**GIVEN INSTRUCTION:** Output the full listing below exactly, without the pictures.

=======

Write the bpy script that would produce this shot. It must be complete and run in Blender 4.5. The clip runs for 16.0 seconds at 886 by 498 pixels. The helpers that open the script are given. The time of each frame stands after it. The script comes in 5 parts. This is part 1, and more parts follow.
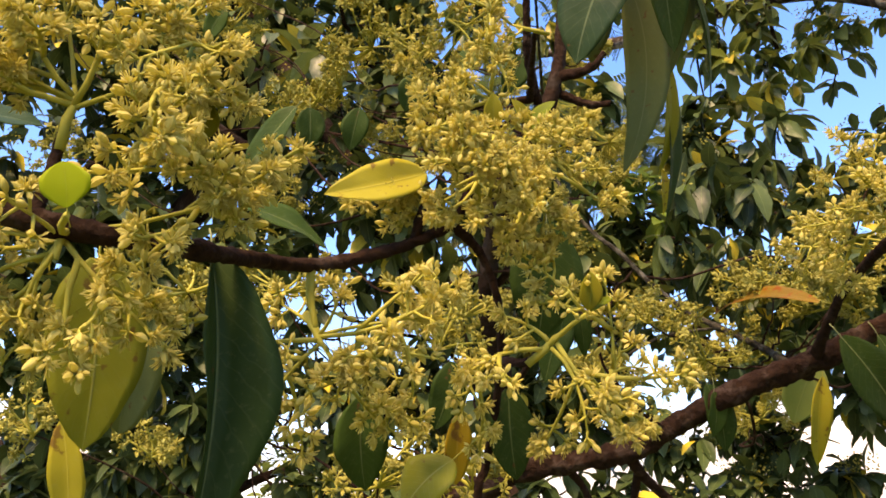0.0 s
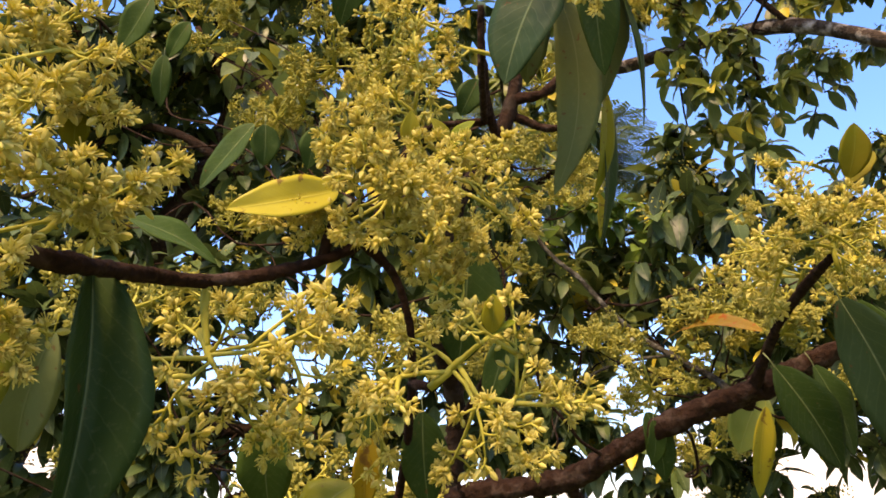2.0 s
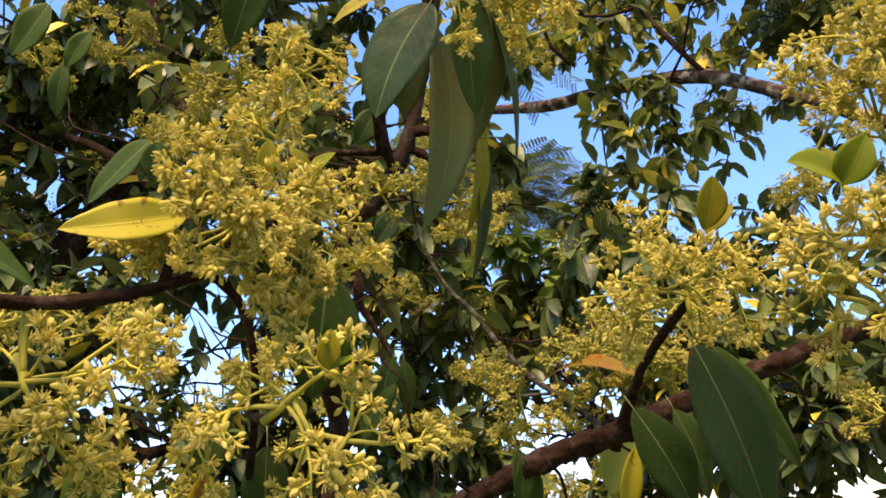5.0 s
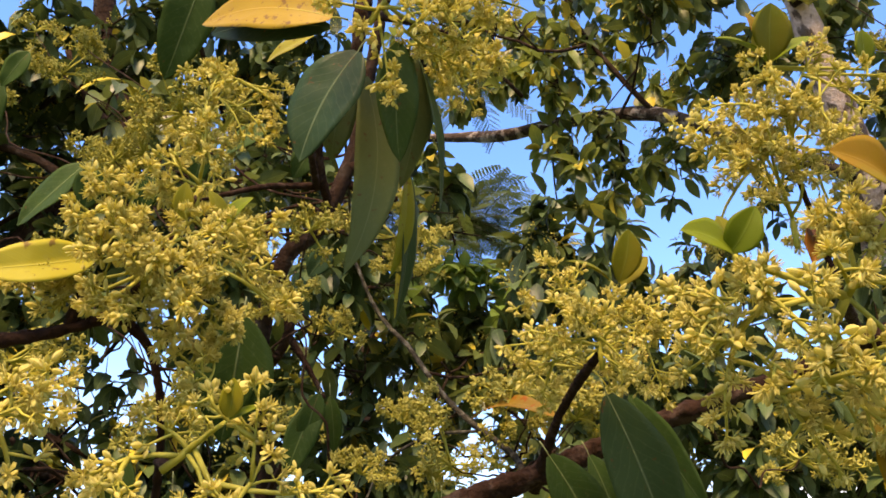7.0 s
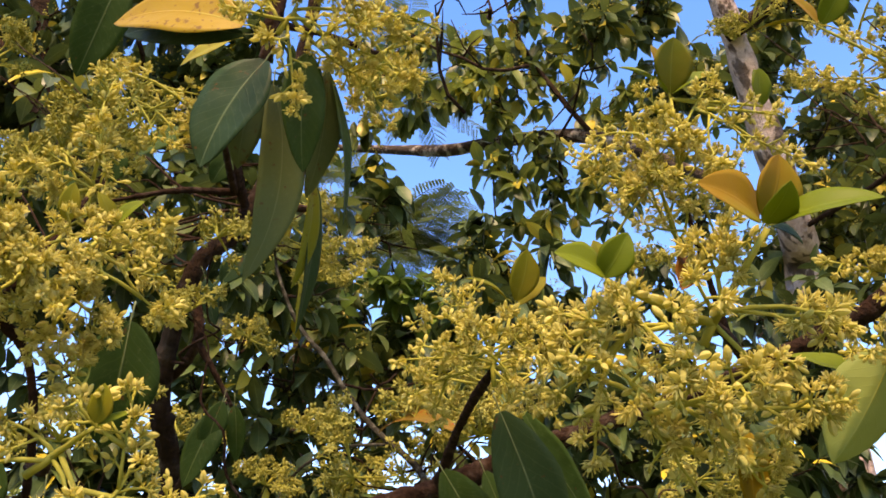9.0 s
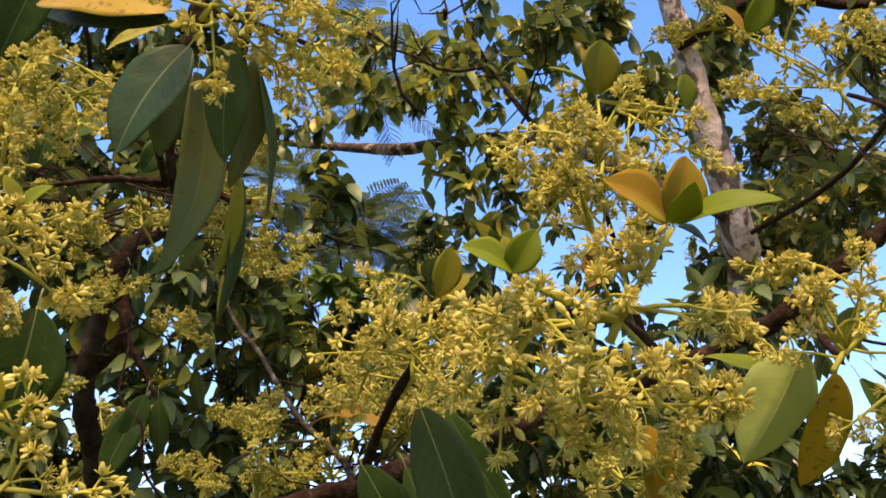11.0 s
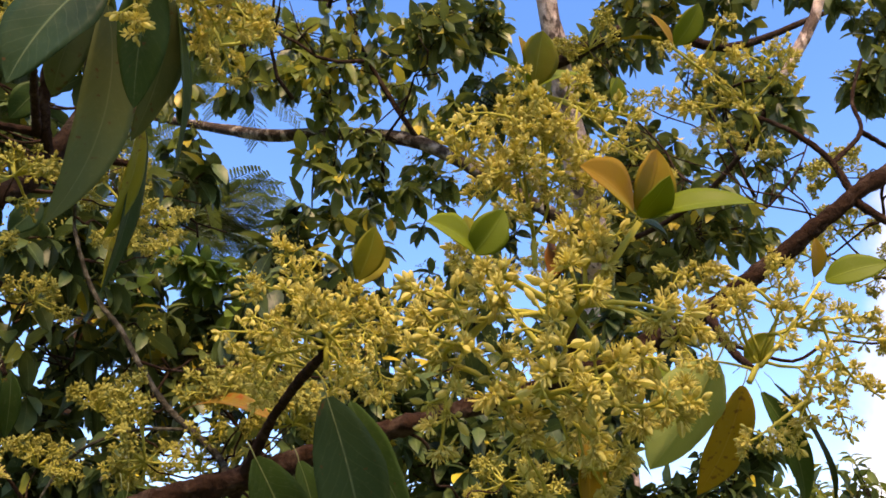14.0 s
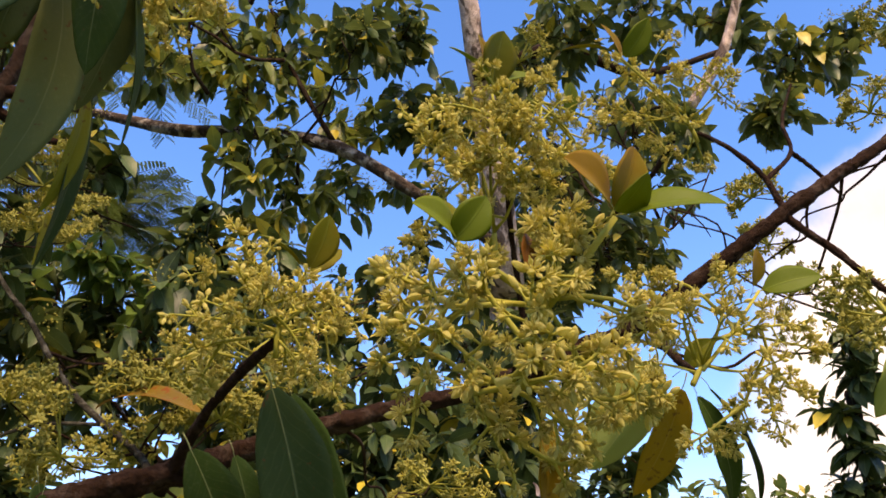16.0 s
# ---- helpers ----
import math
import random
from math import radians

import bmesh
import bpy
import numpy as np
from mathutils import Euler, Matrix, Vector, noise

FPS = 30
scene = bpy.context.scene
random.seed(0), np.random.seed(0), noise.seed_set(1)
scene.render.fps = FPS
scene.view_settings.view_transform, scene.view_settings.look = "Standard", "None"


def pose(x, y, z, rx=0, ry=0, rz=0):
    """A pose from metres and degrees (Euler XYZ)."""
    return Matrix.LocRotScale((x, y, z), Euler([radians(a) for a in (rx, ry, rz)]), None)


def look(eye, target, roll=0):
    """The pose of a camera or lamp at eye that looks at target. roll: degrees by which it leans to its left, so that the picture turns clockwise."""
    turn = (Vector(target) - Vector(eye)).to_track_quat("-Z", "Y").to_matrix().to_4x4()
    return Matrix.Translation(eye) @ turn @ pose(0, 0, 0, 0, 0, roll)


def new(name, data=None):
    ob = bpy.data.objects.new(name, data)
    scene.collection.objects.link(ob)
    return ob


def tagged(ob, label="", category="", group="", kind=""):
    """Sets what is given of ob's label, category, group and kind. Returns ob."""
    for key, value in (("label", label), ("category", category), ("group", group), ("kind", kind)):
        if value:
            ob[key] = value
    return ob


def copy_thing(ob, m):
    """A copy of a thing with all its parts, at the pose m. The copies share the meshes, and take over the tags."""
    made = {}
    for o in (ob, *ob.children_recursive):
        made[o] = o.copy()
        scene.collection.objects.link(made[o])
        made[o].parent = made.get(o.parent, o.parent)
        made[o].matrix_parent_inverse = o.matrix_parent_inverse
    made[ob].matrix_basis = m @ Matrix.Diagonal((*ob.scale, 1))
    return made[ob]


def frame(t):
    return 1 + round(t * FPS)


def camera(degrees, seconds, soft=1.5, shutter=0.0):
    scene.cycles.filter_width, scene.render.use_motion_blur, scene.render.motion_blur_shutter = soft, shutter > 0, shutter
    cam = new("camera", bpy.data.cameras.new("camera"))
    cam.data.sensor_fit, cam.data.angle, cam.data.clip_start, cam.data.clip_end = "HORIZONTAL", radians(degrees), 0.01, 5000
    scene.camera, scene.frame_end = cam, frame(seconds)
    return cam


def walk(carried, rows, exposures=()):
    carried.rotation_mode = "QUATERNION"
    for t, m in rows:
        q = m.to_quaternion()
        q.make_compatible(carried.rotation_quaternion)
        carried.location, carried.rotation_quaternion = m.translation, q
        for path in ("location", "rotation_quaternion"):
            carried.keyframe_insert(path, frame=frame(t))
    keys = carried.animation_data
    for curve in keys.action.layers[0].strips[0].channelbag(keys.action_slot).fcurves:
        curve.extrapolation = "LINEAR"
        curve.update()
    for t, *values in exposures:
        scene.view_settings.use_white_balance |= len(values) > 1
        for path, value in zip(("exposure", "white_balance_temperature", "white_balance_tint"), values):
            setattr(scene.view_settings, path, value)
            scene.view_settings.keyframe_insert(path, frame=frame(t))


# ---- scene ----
# The camera and its way
cam = camera(56.86, 16.0, soft=1.7)
PATH = [
    (0, (0.0001, -0.0001, 1.5506), (0.0042, 1.8540, 2.3004), -1.03),
    (0.5, (0.0126, -0.0008, 1.5537), (0.0158, 1.8478, 2.3172), -0.81),
    (1, (0.0279, 0.0017, 1.5540), (0.0326, 1.8444, 2.3315), -0.58),
    (1.5, (0.0375, 0.0058, 1.5528), (0.0514, 1.8424, 2.3445), -0.33),
    (2, (0.0430, 0.0085, 1.5520), (0.0695, 1.8407, 2.3534), -0.10),
    (2.5, (0.0509, 0.0122, 1.5514), (0.1020, 1.8394, 2.3630), 0.21),
    (3, (0.0601, 0.0156, 1.5521), (0.1416, 1.8372, 2.3736), 0.59),
    (3.5, (0.0664, 0.0131, 1.5537), (0.1797, 1.8289, 2.3845), 0.63),
    (4, (0.0724, 0.0103, 1.5553), (0.2155, 1.8196, 2.3955), 0.53),
    (6.5, (0.1003, -0.0023, 1.5633), (0.3765, 1.7612, 2.4653), 0.40),
    (7, (0.1047, -0.0083, 1.5672), (0.4092, 1.7439, 2.4819), 0.59),
    (7.5, (0.1110, -0.0113, 1.5666), (0.4461, 1.7280, 2.4953), 0.86),
    (8, (0.1203, -0.0141, 1.5664), (0.4889, 1.7136, 2.5040), 0.92),
    (8.5, (0.1276, -0.0175, 1.5648), (0.5303, 1.6998, 2.5075), 0.95),
    (9, (0.1326, -0.0188, 1.5665), (0.5674, 1.6899, 2.5107), 0.99),
    (11.5, (0.1601, -0.0226, 1.5641), (0.7368, 1.6420, 2.5108), 0.65),
    (12, (0.1642, -0.0225, 1.5678), (0.7879, 1.6250, 2.5149), 0.65),
    (12.5, (0.1646, -0.0144, 1.5670), (0.8419, 1.6122, 2.5135), 0.50),
    (13, (0.1511, 0.0000, 1.5682), (0.8890, 1.5989, 2.5165), 0.44),
    (13.5, (0.1360, 0.0140, 1.5679), (0.9353, 1.5822, 2.5177), 0.36),
    (14, (0.1238, 0.0278, 1.5694), (0.9899, 1.5598, 2.5196), 0.10),
    (14.5, (0.1124, 0.0364, 1.5681), (1.0388, 1.5297, 2.5229), -0.06),
    (15, (0.1004, 0.0449, 1.5610), (1.0803, 1.4985, 2.5237), -0.15),
    (15.5, (0.0987, 0.0498, 1.5605), (1.1185, 1.4723, 2.5283), -0.36),
    (16, (0.1023, 0.0546, 1.5625), (1.1551, 1.4497, 2.5347), -0.87),
]
EXPOSURES = [(0.0, 2.17, 10000, 27), (4.0, 2.17, 9900, 27), (9.0, 2.09, 9700, 26), (12.5, 1.99, 9450, 28), (14.0, 1.87, 9350, 27), (15.0, 1.64, 9000, 27), (16.0, 1.62, 9000, 25)]
walk(cam, [(t, look(eye, target, roll)) for t, eye, target, roll in PATH], EXPOSURES)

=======

**WORKED SOLUTION:**
Write the bpy script that would produce this shot. It must be complete and run in Blender 4.5. The clip runs for 16.0 seconds at 886 by 498 pixels. The helpers that open the script are given. The time of each frame stands after it. The script comes in 5 parts. This is part 1, and more parts follow.
0.0 s
2.0 s
5.0 s
7.0 s
9.0 s
11.0 s
14.0 s
16.0 s
# ---- helpers ----
import math
import random
from math import radians

import bmesh
import bpy
import numpy as np
from mathutils import Euler, Matrix, Vector, noise

FPS = 30
scene = bpy.context.scene
random.seed(0), np.random.seed(0), noise.seed_set(1)
scene.render.fps = FPS
scene.view_settings.view_transform, scene.view_settings.look = "Standard", "None"


def pose(x, y, z, rx=0, ry=0, rz=0):
    """A pose from metres and degrees (Euler XYZ)."""
    return Matrix.LocRotScale((x, y, z), Euler([radians(a) for a in (rx, ry, rz)]), None)


def look(eye, target, roll=0):
    """The pose of a camera or lamp at eye that looks at target. roll: degrees by which it leans to its left, so that the picture turns clockwise."""
    turn = (Vector(target) - Vector(eye)).to_track_quat("-Z", "Y").to_matrix().to_4x4()
    return Matrix.Translation(eye) @ turn @ pose(0, 0, 0, 0, 0, roll)


def new(name, data=None):
    ob = bpy.data.objects.new(name, data)
    scene.collection.objects.link(ob)
    return ob


def tagged(ob, label="", category="", group="", kind=""):
    """Sets what is given of ob's label, category, group and kind. Returns ob."""
    for key, value in (("label", label), ("category", category), ("group", group), ("kind", kind)):
        if value:
            ob[key] = value
    return ob


def copy_thing(ob, m):
    """A copy of a thing with all its parts, at the pose m. The copies share the meshes, and take over the tags."""
    made = {}
    for o in (ob, *ob.children_recursive):
        made[o] = o.copy()
        scene.collection.objects.link(made[o])
        made[o].parent = made.get(o.parent, o.parent)
        made[o].matrix_parent_inverse = o.matrix_parent_inverse
    made[ob].matrix_basis = m @ Matrix.Diagonal((*ob.scale, 1))
    return made[ob]


def frame(t):
    return 1 + round(t * FPS)


def camera(degrees, seconds, soft=1.5, shutter=0.0):
    scene.cycles.filter_width, scene.render.use_motion_blur, scene.render.motion_blur_shutter = soft, shutter > 0, shutter
    cam = new("camera", bpy.data.cameras.new("camera"))
    cam.data.sensor_fit, cam.data.angle, cam.data.clip_start, cam.data.clip_end = "HORIZONTAL", radians(degrees), 0.01, 5000
    scene.camera, scene.frame_end = cam, frame(seconds)
    return cam


def walk(carried, rows, exposures=()):
    carried.rotation_mode = "QUATERNION"
    for t, m in rows:
        q = m.to_quaternion()
        q.make_compatible(carried.rotation_quaternion)
        carried.location, carried.rotation_quaternion = m.translation, q
        for path in ("location", "rotation_quaternion"):
            carried.keyframe_insert(path, frame=frame(t))
    keys = carried.animation_data
    for curve in keys.action.layers[0].strips[0].channelbag(keys.action_slot).fcurves:
        curve.extrapolation = "LINEAR"
        curve.update()
    for t, *values in exposures:
        scene.view_settings.use_white_balance |= len(values) > 1
        for path, value in zip(("exposure", "white_balance_temperature", "white_balance_tint"), values):
            setattr(scene.view_settings, path, value)
            scene.view_settings.keyframe_insert(path, frame=frame(t))


# ---- scene ----
# The camera and its way
cam = camera(56.86, 16.0, soft=1.7)
PATH = [
    (0, (0.0001, -0.0001, 1.5506), (0.0042, 1.8540, 2.3004), -1.03),
    (0.5, (0.0126, -0.0008, 1.5537), (0.0158, 1.8478, 2.3172), -0.81),
    (1, (0.0279, 0.0017, 1.5540), (0.0326, 1.8444, 2.3315), -0.58),
    (1.5, (0.0375, 0.0058, 1.5528), (0.0514, 1.8424, 2.3445), -0.33),
    (2, (0.0430, 0.0085, 1.5520), (0.0695, 1.8407, 2.3534), -0.10),
    (2.5, (0.0509, 0.0122, 1.5514), (0.1020, 1.8394, 2.3630), 0.21),
    (3, (0.0601, 0.0156, 1.5521), (0.1416, 1.8372, 2.3736), 0.59),
    (3.5, (0.0664, 0.0131, 1.5537), (0.1797, 1.8289, 2.3845), 0.63),
    (4, (0.0724, 0.0103, 1.5553), (0.2155, 1.8196, 2.3955), 0.53),
    (6.5, (0.1003, -0.0023, 1.5633), (0.3765, 1.7612, 2.4653), 0.40),
    (7, (0.1047, -0.0083, 1.5672), (0.4092, 1.7439, 2.4819), 0.59),
    (7.5, (0.1110, -0.0113, 1.5666), (0.4461, 1.7280, 2.4953), 0.86),
    (8, (0.1203, -0.0141, 1.5664), (0.4889, 1.7136, 2.5040), 0.92),
    (8.5, (0.1276, -0.0175, 1.5648), (0.5303, 1.6998, 2.5075), 0.95),
    (9, (0.1326, -0.0188, 1.5665), (0.5674, 1.6899, 2.5107), 0.99),
    (11.5, (0.1601, -0.0226, 1.5641), (0.7368, 1.6420, 2.5108), 0.65),
    (12, (0.1642, -0.0225, 1.5678), (0.7879, 1.6250, 2.5149), 0.65),
    (12.5, (0.1646, -0.0144, 1.5670), (0.8419, 1.6122, 2.5135), 0.50),
    (13, (0.1511, 0.0000, 1.5682), (0.8890, 1.5989, 2.5165), 0.44),
    (13.5, (0.1360, 0.0140, 1.5679), (0.9353, 1.5822, 2.5177), 0.36),
    (14, (0.1238, 0.0278, 1.5694), (0.9899, 1.5598, 2.5196), 0.10),
    (14.5, (0.1124, 0.0364, 1.5681), (1.0388, 1.5297, 2.5229), -0.06),
    (15, (0.1004, 0.0449, 1.5610), (1.0803, 1.4985, 2.5237), -0.15),
    (15.5, (0.0987, 0.0498, 1.5605), (1.1185, 1.4723, 2.5283), -0.36),
    (16, (0.1023, 0.0546, 1.5625), (1.1551, 1.4497, 2.5347), -0.87),
]
EXPOSURES = [(0.0, 2.17, 10000, 27), (4.0, 2.17, 9900, 27), (9.0, 2.09, 9700, 26), (12.5, 1.99, 9450, 28), (14.0, 1.87, 9350, 27), (15.0, 1.64, 9000, 27), (16.0, 1.62, 9000, 25)]
walk(cam, [(t, look(eye, target, roll)) for t, eye, target, roll in PATH], EXPOSURES)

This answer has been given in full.